## Required work
Starting with the first line of the listing, quote each line exactly until and including the one with "rbox(-0.05, (y0 +", leaving pictures out.

• • • • • • •

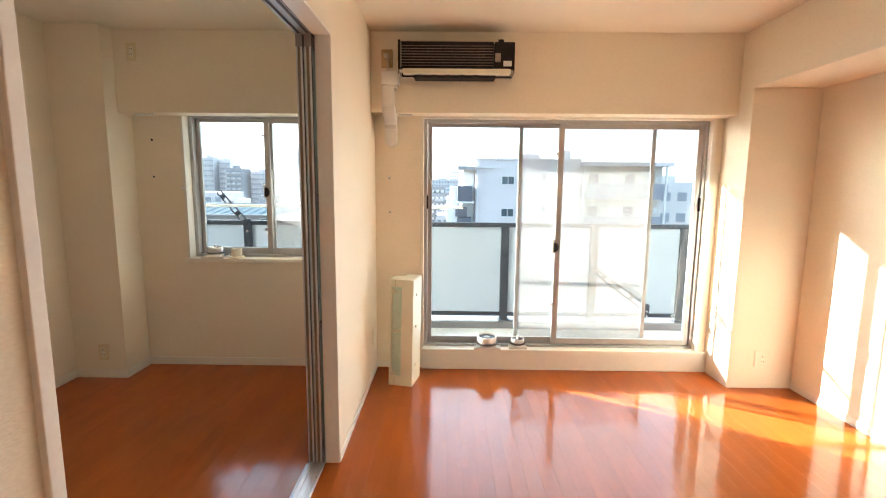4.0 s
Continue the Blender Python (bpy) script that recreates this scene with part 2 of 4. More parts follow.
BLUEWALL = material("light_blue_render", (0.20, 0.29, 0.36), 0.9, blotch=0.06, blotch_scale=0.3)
GROOVE = material("groove_shade_brown", (0.24, 0.18, 0.12), 0.6, grain=0.06, grain_scale=40, stretch=(1, 1, 0.2))
SEAL = material("grey_brown_rubber_seal", (0.10, 0.085, 0.068), 0.7, grain=0.15)
# far panes lightened in colour for the haze before them
FARGLASS = material("haze_pale_far_window", (0.20, 0.21, 0.235), 0.3, blotch=0.3, blotch_scale=0.2)
ASPHALT = material("town_ground", (0.10, 0.10, 0.10), 0.9, blotch=0.3, blotch_scale=0.05, grain=0.2, grain_scale=0.6)
PANE = glass("clear_glass", (0.97, 0.98, 0.97))
FROST = veil("frosted_door_glass", (0.575, 0.63, 0.55), 0.10, 0.55, rough=0.36, gloss=0.05, passed=(0.86, 0.96, 0.93))
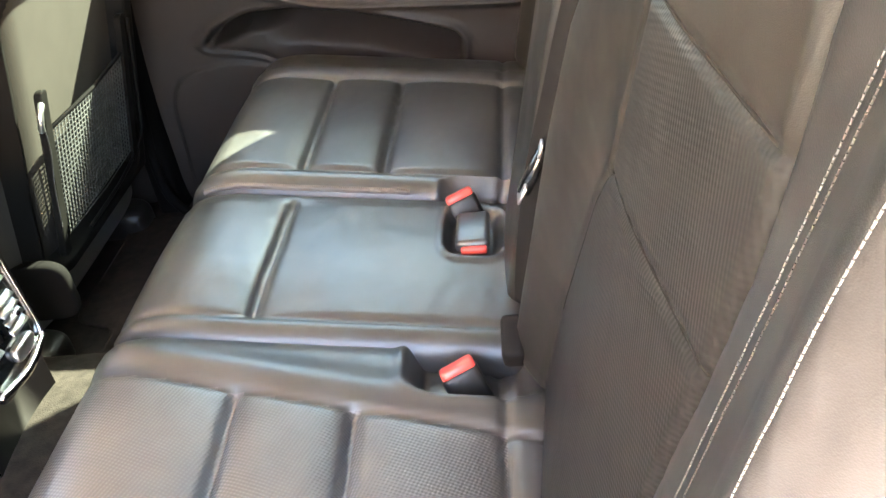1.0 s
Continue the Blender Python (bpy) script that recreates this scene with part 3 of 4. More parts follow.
near = thing("rear_seat", "black perforated leather outer rear seat with white stitching", "car seat", "second row seats", at=(0, 0.38, 0.02))
mid = thing("rear_seat", "narrow black leather middle rear seat with folding backrest", "car seat", "second row seats", at=(0, 0.815, 0.02))
far = thing("rear_seat", "black leather outer rear seat beside the closed door", "car seat", "second row seats", at=(0, 1.23, 0.02))
cushion(near, 0.12, 0.686, 0.262, 0.580, (-0.145, -0.028), PERF_LIT, hollows=((0.085, 0.640, 0.062, 0.050, 0.030),), splay=0.16, skew=0.05)
cushion(mid, 0.664, 0.976, 0.703, 0.948, (-0.158,), LEATHER, 0.007, hollows=((0.078, 0.885, 0.034, 0.055, 0.018),), deep=0.004, end=0.20)
far_top = cushion(far, 0.976, 1.475, 1.030, 1.335, (-0.160, -0.050), LEATHER, hollows=((0.085, 0.985, 0.05, 0.022, 0.02),))
for seat, y0, y1 in ((near, 0.15, 0.66), (mid, 0.69, 0.96), (far, 0.99, 1.45)):
    child("base", rbox(-0.05, (y0 + y1) / 2, 0.12, 0.38, y1 - y0, 0.24, 0.02), TRIM_BLACK, seat, "black plastic seat base")

# Backs take the darker leather copies; their shade is in the colour.
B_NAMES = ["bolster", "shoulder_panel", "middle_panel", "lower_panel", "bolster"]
B_MATS = [BOLSTER_LEATHER, SHADED_LEATHER, PERF_SHADED, PERF_SHADED, SHADED_LEATHER]
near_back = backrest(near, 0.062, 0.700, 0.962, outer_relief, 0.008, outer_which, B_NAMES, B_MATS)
far_back = backrest(far, 0.968, 1.50, 0.955, lambda y, z: outer_relief(1.63 - y, z, 0.4), 0.0, lambda y, z: outer_which(1.63 - y, z), B_NAMES, [SHADED_LEATHER] + B_MATS[1:])
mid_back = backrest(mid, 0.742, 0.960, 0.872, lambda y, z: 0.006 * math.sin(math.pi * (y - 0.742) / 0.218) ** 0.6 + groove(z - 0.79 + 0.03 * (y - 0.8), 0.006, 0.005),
                    0.040, lambda y, z: 0 if z > 0.79 - 0.03 * (y - 0.8) else 1, ["upper_panel", "lower_panel"], [SHADED_LEATHER, SHADED_LEATHER], r=0.018, thick=0.12)
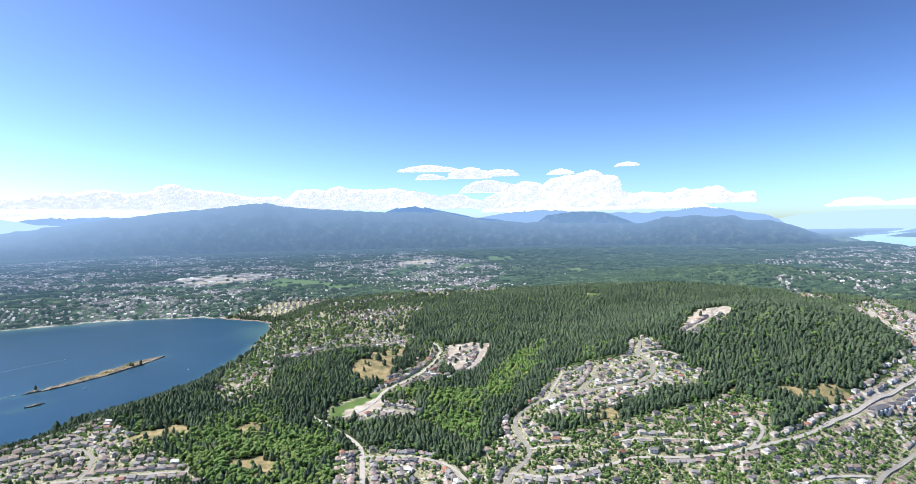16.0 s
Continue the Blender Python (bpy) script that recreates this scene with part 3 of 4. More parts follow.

• • • • • • •

## Answer to the exercise
4.0 s
Continue the Blender Python (bpy) script that recreates this scene with part 2 of 4. More parts follow.
BLUEWALL = material("light_blue_render", (0.20, 0.29, 0.36), 0.9, blotch=0.06, blotch_scale=0.3)
GROOVE = material("groove_shade_brown", (0.24, 0.18, 0.12), 0.6, grain=0.06, grain_scale=40, stretch=(1, 1, 0.2))
SEAL = material("grey_brown_rubber_seal", (0.10, 0.085, 0.068), 0.7, grain=0.15)
# far panes lightened in colour for the haze before them
FARGLASS = material("haze_pale_far_window", (0.20, 0.21, 0.235), 0.3, blotch=0.3, blotch_scale=0.2)
ASPHALT = material("town_ground", (0.10, 0.10, 0.10), 0.9, blotch=0.3, blotch_scale=0.05, grain=0.2, grain_scale=0.6)
PANE = glass("clear_glass", (0.97, 0.98, 0.97))
FROST = veil("frosted_door_glass", (0.575, 0.63, 0.55), 0.10, 0.55, rough=0.36, gloss=0.05, passed=(0.86, 0.96, 0.93))
1.0 s
Continue the Blender Python (bpy) script that recreates this scene with part 3 of 4. More parts follow.
near = thing("rear_seat", "black perforated leather outer rear seat with white stitching", "car seat", "second row seats", at=(0, 0.38, 0.02))
mid = thing("rear_seat", "narrow black leather middle rear seat with folding backrest", "car seat", "second row seats", at=(0, 0.815, 0.02))
far = thing("rear_seat", "black leather outer rear seat beside the closed door", "car seat", "second row seats", at=(0, 1.23, 0.02))
cushion(near, 0.12, 0.686, 0.262, 0.580, (-0.145, -0.028), PERF_LIT, hollows=((0.085, 0.640, 0.062, 0.050, 0.030),), splay=0.16, skew=0.05)
cushion(mid, 0.664, 0.976, 0.703, 0.948, (-0.158,), LEATHER, 0.007, hollows=((0.078, 0.885, 0.034, 0.055, 0.018),), deep=0.004, end=0.20)
far_top = cushion(far, 0.976, 1.475, 1.030, 1.335, (-0.160, -0.050), LEATHER, hollows=((0.085, 0.985, 0.05, 0.022, 0.02),))
for seat, y0, y1 in ((near, 0.15, 0.66), (mid, 0.69, 0.96), (far, 0.99, 1.45)):
    child("base", rbox(-0.05, (y0 + y1) / 2, 0.12, 0.38, y1 - y0, 0.24, 0.02), TRIM_BLACK, seat, "black plastic seat base")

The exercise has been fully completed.